| Your task |
Your task is to transcribe all of the data below exactly, omitting the images.
----- Material provided -----
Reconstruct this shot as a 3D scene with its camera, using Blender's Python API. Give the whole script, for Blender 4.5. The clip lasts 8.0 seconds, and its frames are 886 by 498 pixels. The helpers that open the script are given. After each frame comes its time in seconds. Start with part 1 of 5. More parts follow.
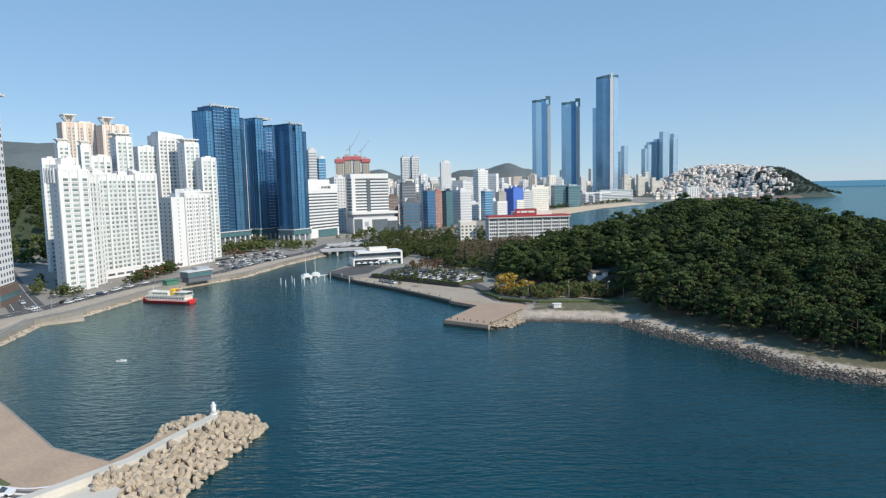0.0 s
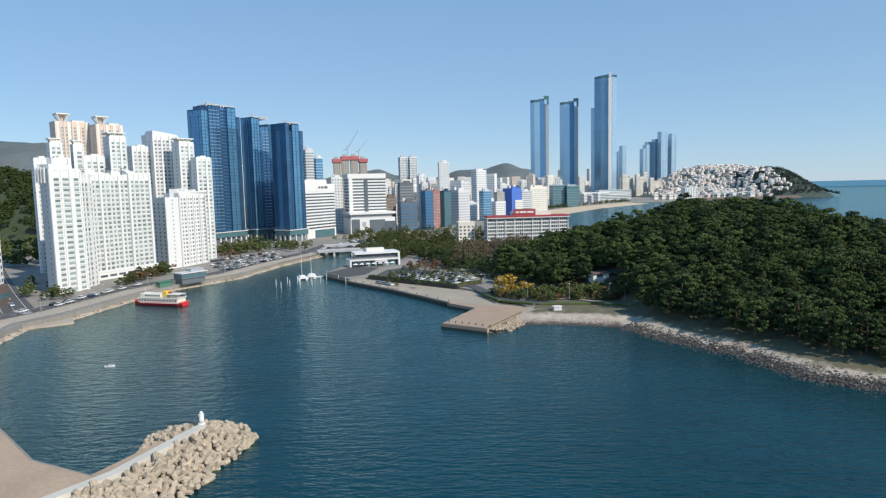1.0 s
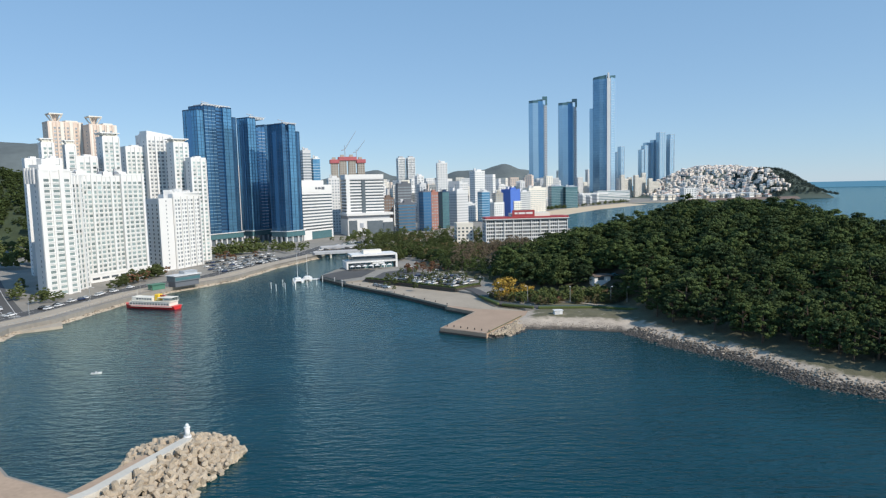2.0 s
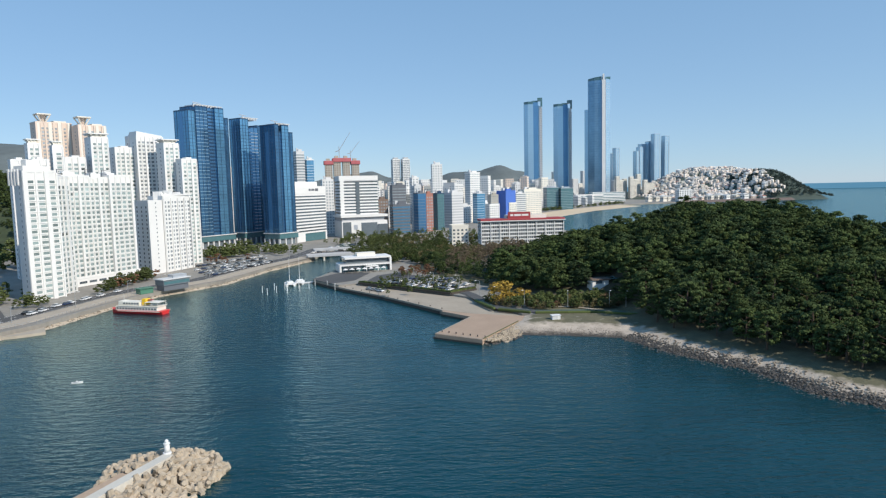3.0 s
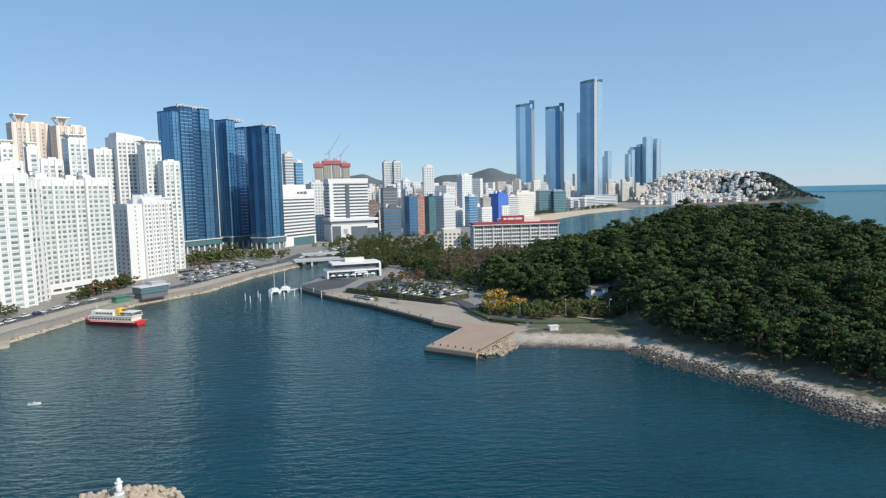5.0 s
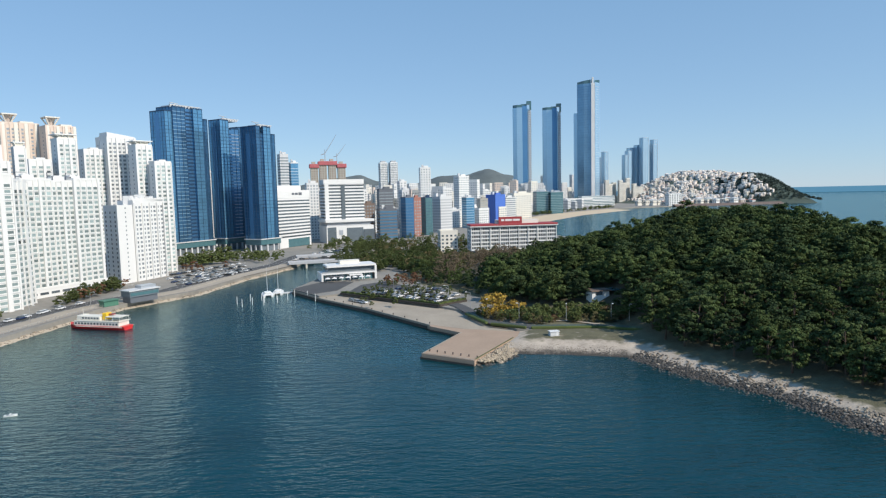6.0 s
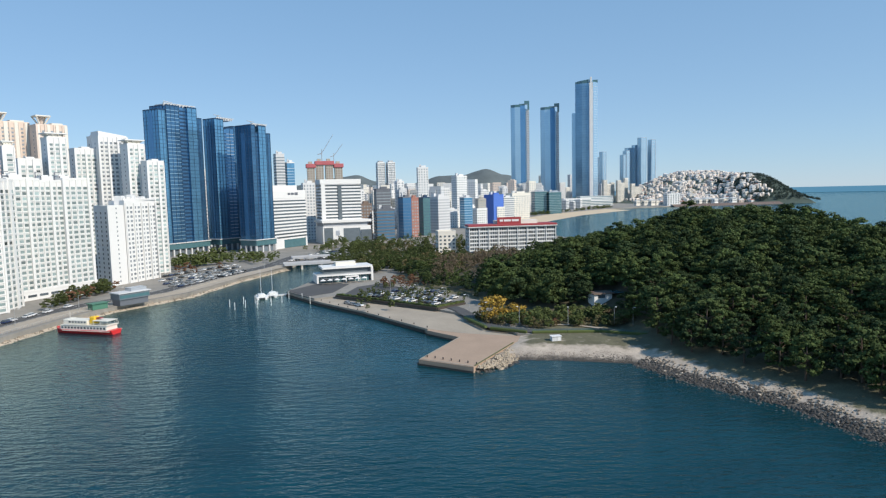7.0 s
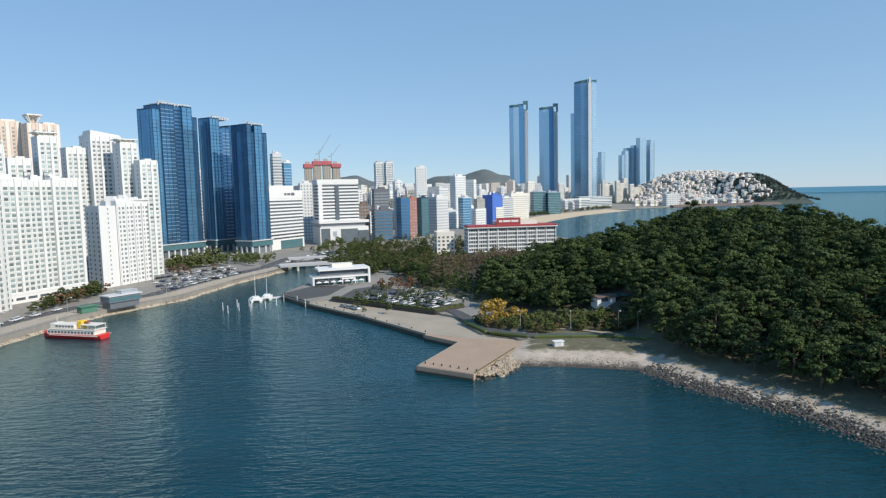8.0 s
-----
| Response |
Reconstruct this shot as a 3D scene with its camera, using Blender's Python API. Give the whole script, for Blender 4.5. The clip lasts 8.0 seconds, and its frames are 886 by 498 pixels. The helpers that open the script are given. After each frame comes its time in seconds. Start with part 1 of 5. More parts follow.
0.0 s
1.0 s
2.0 s
3.0 s
5.0 s
6.0 s
7.0 s
8.0 s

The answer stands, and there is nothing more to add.